Human Evaluation as Recurring AI Infrastructure
Jemma White, COO of Prolific, on why humans ensure AI safety
This signals that human data demand is moving downstream from frontier labs into everyday AI software companies. These buyers are not just training base models. They are testing whether an AI product works for German support teams, Japanese consumers, or regulated enterprise users. That makes Prolific’s long built participant graph, with 40 plus countries, 80 plus languages, and detailed screening filters, a product advantage rather than just a marketplace asset.
-
For an AI B2B company, language capability usually means post training and evaluation, not raw pretraining.

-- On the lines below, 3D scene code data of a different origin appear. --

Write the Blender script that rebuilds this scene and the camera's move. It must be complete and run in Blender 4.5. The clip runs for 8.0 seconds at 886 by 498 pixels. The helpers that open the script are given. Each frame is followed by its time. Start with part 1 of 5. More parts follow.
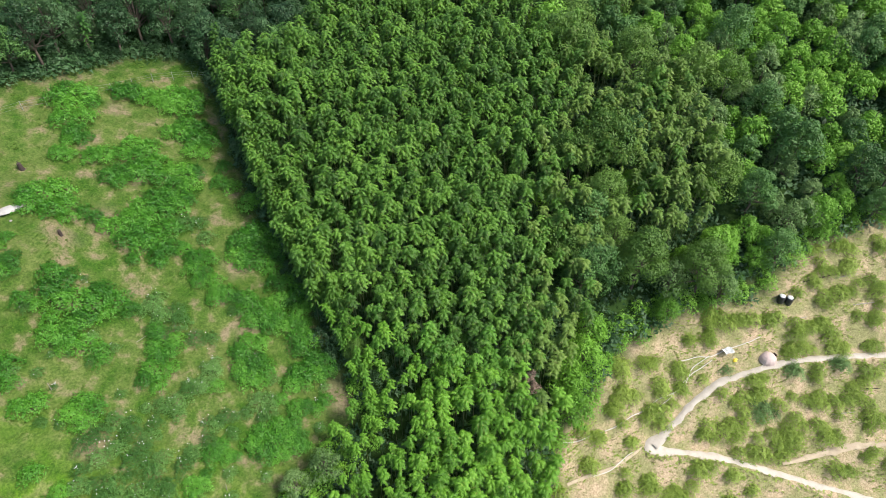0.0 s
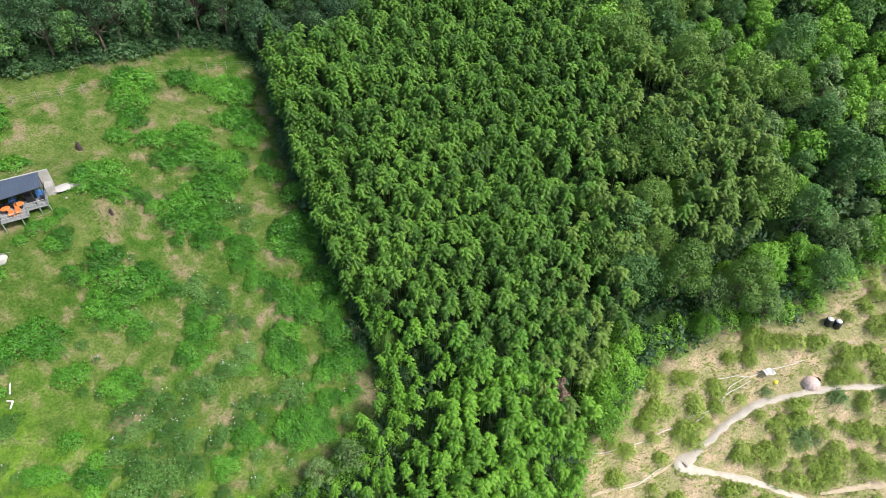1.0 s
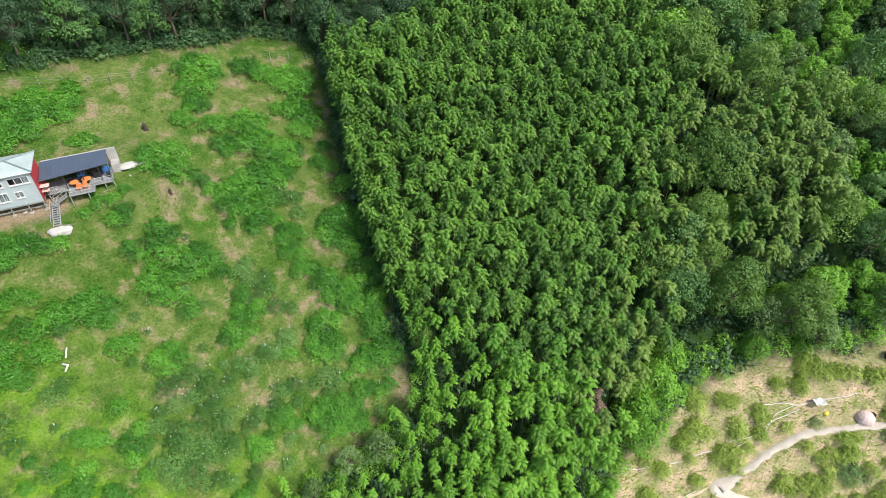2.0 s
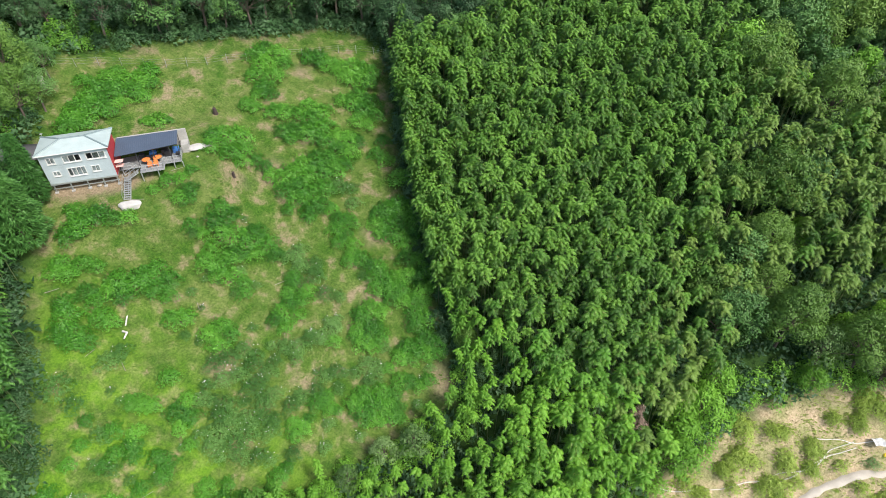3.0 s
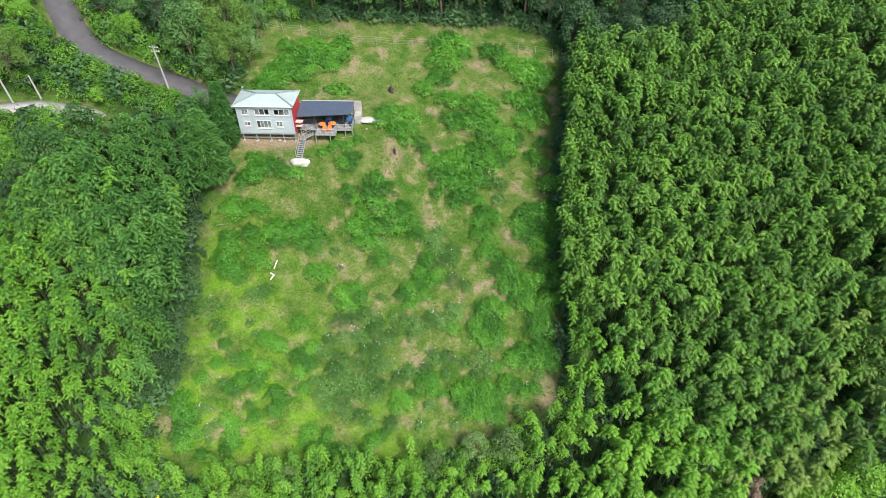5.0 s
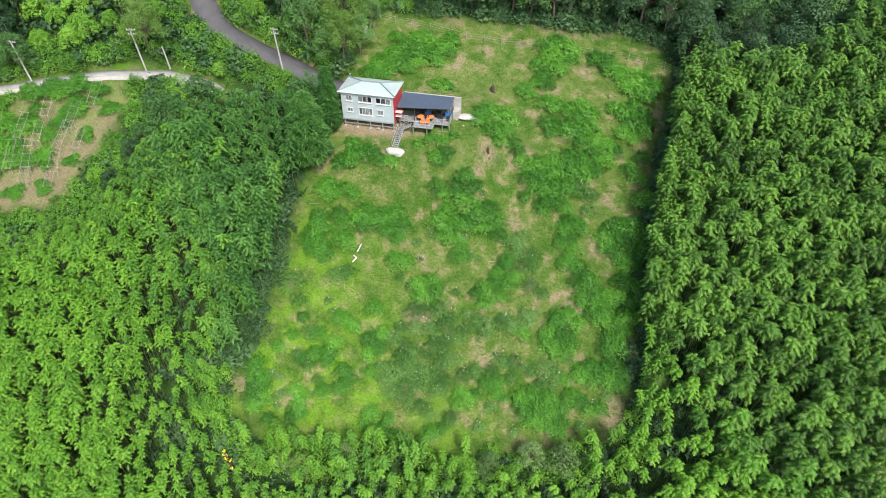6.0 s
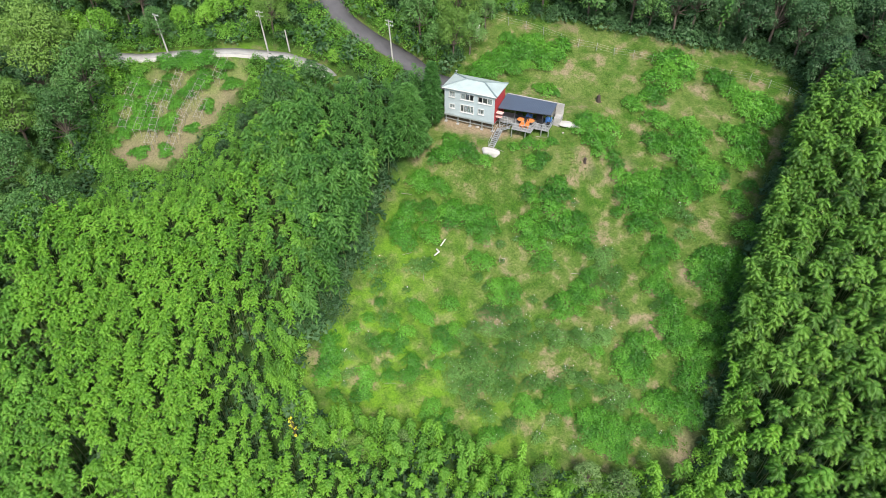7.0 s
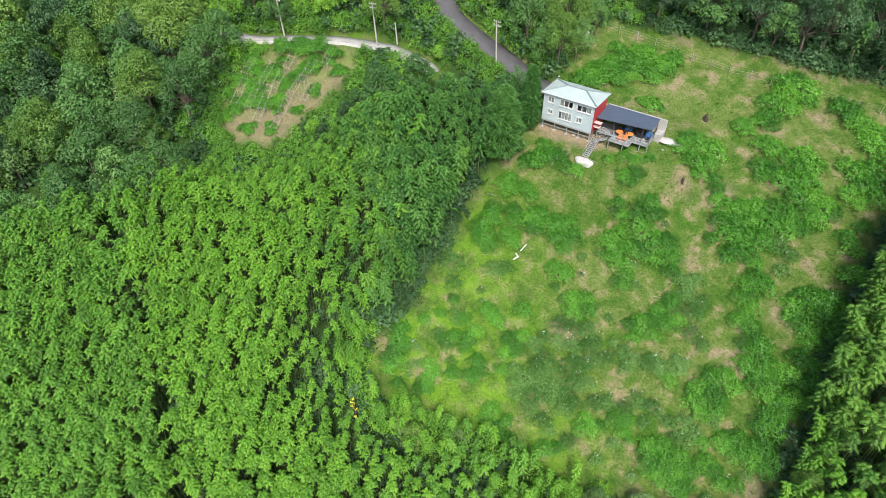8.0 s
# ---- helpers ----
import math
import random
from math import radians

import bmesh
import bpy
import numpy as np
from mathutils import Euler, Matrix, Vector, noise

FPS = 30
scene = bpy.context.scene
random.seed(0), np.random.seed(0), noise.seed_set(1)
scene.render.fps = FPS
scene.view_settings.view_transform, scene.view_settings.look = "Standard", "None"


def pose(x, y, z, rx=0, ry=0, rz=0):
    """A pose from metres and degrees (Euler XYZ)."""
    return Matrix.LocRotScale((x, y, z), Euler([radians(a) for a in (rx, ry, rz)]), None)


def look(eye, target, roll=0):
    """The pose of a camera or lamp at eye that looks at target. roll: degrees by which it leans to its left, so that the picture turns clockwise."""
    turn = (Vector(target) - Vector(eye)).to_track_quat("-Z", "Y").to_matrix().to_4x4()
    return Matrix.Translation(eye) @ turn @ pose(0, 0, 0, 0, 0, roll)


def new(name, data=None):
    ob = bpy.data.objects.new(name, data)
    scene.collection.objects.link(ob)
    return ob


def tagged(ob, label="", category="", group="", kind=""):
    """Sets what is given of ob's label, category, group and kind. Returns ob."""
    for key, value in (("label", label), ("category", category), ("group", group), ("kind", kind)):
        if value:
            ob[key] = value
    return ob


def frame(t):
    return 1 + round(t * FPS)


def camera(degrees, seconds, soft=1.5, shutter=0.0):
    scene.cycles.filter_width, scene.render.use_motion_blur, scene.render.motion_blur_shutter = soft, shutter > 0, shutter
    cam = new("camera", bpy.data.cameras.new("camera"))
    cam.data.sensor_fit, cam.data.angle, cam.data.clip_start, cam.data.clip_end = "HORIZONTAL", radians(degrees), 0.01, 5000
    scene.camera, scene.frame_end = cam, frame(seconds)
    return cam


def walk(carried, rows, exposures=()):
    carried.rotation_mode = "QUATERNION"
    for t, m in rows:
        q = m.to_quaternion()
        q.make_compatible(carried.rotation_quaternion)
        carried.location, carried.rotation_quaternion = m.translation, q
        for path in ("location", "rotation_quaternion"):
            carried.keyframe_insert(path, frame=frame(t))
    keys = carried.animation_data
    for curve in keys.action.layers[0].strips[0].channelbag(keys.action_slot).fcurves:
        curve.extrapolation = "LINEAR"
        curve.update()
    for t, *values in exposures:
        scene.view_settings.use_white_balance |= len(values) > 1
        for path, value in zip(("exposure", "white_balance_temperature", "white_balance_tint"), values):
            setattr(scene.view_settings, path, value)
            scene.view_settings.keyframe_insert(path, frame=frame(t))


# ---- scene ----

# camera and its walk: (seconds, x, y, z, pitch, yaw)
cam = camera(72.52, 8.0, soft=0.8)
WALK = [
    (0.0, 0.000, 0.000, 0.000, -41.23, 0.00),
    (0.5, 0.311, 0.097, -0.016, -41.30, 2.55),
    (1.0, 0.691, 0.168, -0.047, -41.34, 5.13),
    (1.5, 1.046, 0.215, -0.089, -41.37, 8.13),
    (3.0, 1.880, 0.200, -0.172, -41.38, 17.89),
    (3.5, 2.176, 0.235, -0.198, -41.39, 21.80),
    (4.0, 2.645, 0.306, -0.228, -41.33, 26.15),
    (4.5, 3.184, 0.456, -0.262, -41.28, 31.05),
    (6.0, 4.470, 1.235, -0.373, -41.25, 47.19),
    (6.5, 4.951, 1.580, -0.376, -41.22, 52.86),
    (7.0, 5.284, 2.021, -0.360, -41.19, 58.45),
    (7.5, 5.555, 2.498, -0.326, -41.17, 63.99),
    (8.0, 5.711, 3.004, -0.292, -41.21, 69.25),
]
walk(cam, [(t, pose(x, y, z, 90 + p, 0, w)) for t, x, y, z, p, w in WALK],
     exposures=[(0.0, 0.79), (3.5, 0.88), (6.5, 0.92), (8.0, 0.89)])

# ---- light: hazy sun through thin cloud, wide soft sky ----
SUN_EL, SUN_AZ = 51.0, 108.0          # degrees; azimuth clockwise from +y
world = bpy.data.worlds.new("sky")
scene.world = world
world.use_nodes = True
wn = world.node_tree
sky = wn.nodes.new("ShaderNodeTexSky")
sky.sky_type = "NISHITA"
sky.sun_disc = False
sky.sun_elevation = radians(SUN_EL)
sky.sun_rotation = radians(SUN_AZ)
sky.air_density, sky.dust_density = 1.0, 3.0
wn.nodes["Background"].inputs["Strength"].default_value = 0.15
wn.links.new(sky.outputs[0], wn.nodes["Background"].inputs[0])
sun = new("sun", bpy.data.lights.new("sun", "SUN"))
sun.data.energy, sun.data.angle, sun.data.color = 2.8, radians(11.0), (1.0, 0.95, 0.86)
se, sa = radians(SUN_EL), radians(SUN_AZ)
sun.matrix_world = look((0, 0, 0), (-math.cos(se) * math.sin(sa), -math.cos(se) * math.cos(sa), -math.sin(se)))
sun.location = (0, 0, 60)

rng = np.random.default_rng(7)


# ---- materials ----
class Mat:
    """A small node builder."""

    def __init__(self, name):
        self.m = bpy.data.materials.new(name)
        self.m.use_nodes = True
        self.t = self.m.node_tree
        self.n = self.t.nodes
        self.bsdf = self.n["Principled BSDF"]
        self.out = self.n["Material Output"]

    def node(self, kind, **values):
        nd = self.n.new(kind)
        for k, v in values.items():
            setattr(nd, k, v)
        return nd

    def link(self, a, b):
        self.t.links.new(a, b)

    def pos(self):
        return self.node("ShaderNodeNewGeometry").outputs["Position"]

    def local(self):
        return self.node("ShaderNodeTexCoord").outputs["Object"]

    def noise(self, vec, scale, detail=4.0, rough=0.55):
        nd = self.node("ShaderNodeTexNoise")
        nd.inputs["Scale"].default_value = scale
        nd.inputs["Detail"].default_value = detail
        nd.inputs["Roughness"].default_value = rough
        self.link(vec, nd.inputs["Vector"])
        return nd.outputs["Fac"]

    def ramp(self, fac, stops):
        nd = self.node("ShaderNodeValToRGB")
        els = nd.color_ramp.elements
        while len(els) < len(stops):
            els.new(0.5)
        for el, (p, c) in zip(els, stops):
            el.position = p
            el.color = (*c, 1) if len(c) == 3 else c
        self.link(fac, nd.inputs["Fac"])
        return nd.outputs["Color"]

    def mix(self, fac, a, b, blend="MIX"):
        nd = self.node("ShaderNodeMix", data_type="RGBA", blend_type=blend)
        for v, s in ((fac, nd.inputs["Factor"]), (a, nd.inputs[6]), (b, nd.inputs[7])):
            if isinstance(v, (int, float)):
                s.default_value = v
            elif isinstance(v, tuple):
                s.default_value = (*v, 1)
            else:
                self.link(v, s)
        return nd.outputs[2]

    def math(self, op, a, b=0.0):
        nd = self.node("ShaderNodeMath", operation=op)
        for v, s in ((a, nd.inputs[0]), (b, nd.inputs[1])):
            if isinstance(v, (int, float)):
                s.default_value = v
            else:
                self.link(v, s)
        return nd.outputs[0]

    def attr(self, name):
        return self.node("ShaderNodeAttribute", attribute_name=name).outputs["Fac"]

    def bump(self, height, strength=0.5, distance=0.05):
        nd = self.node("ShaderNodeBump")
        nd.inputs["Strength"].default_value = strength
        nd.inputs["Distance"].default_value = distance
        self.link(height, nd.inputs["Height"])
        self.link(nd.outputs[0], self.bsdf.inputs["Normal"])

    def finish(self, color, rough=0.6, metal=0.0):
        if isinstance(color, tuple):
            self.bsdf.inputs["Base Color"].default_value = (*color, 1)
        else:
            self.link(color, self.bsdf.inputs["Base Color"])
        if isinstance(rough, (int, float)):
            self.bsdf.inputs["Roughness"].default_value = rough
        else:
            self.link(rough, self.bsdf.inputs["Roughness"])
        self.bsdf.inputs["Metallic"].default_value = metal
        return self.m


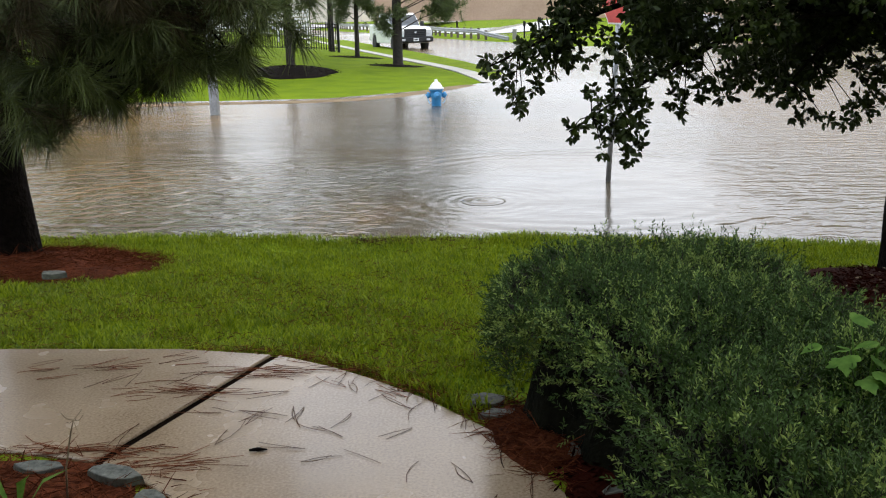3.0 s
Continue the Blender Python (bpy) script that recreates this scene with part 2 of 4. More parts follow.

A team might upload support replies, legal drafts, or sales chat outputs into AI Task Builder, route them to qualified raters by language or background, and get fast judgments on accuracy, tone, cultural fit, and safety.
-
This is a different demand curve from the expert heavy frontier lab market. Handshake, Mercor, and Office Hours are strongest where tasks need PhDs or narrow domain credentials. Prolific is strongest where teams need broad but controlled human variation, across markets, demographics, and product contexts, to see how an AI system lands with real users.
-
The workflow is also becoming more software like. Prolific launched AI Task Builder in December 2024, rolled out AI Taskers in March 2025, and joined Google Cloud Marketplace in December 2024. That lets enterprise AI teams buy and run human evaluation inside existing procurement and model development flows instead of through slow managed service projects.
The next step is that AI B2B companies will treat human evaluation like recurring infrastructure, not occasional research. As more models are customized for specific industries and geographies, the winning vendors will be the ones that can supply fast, auditable, globally distributed human judgment at product cadence, and that is exactly where Prolific is pushing its platform.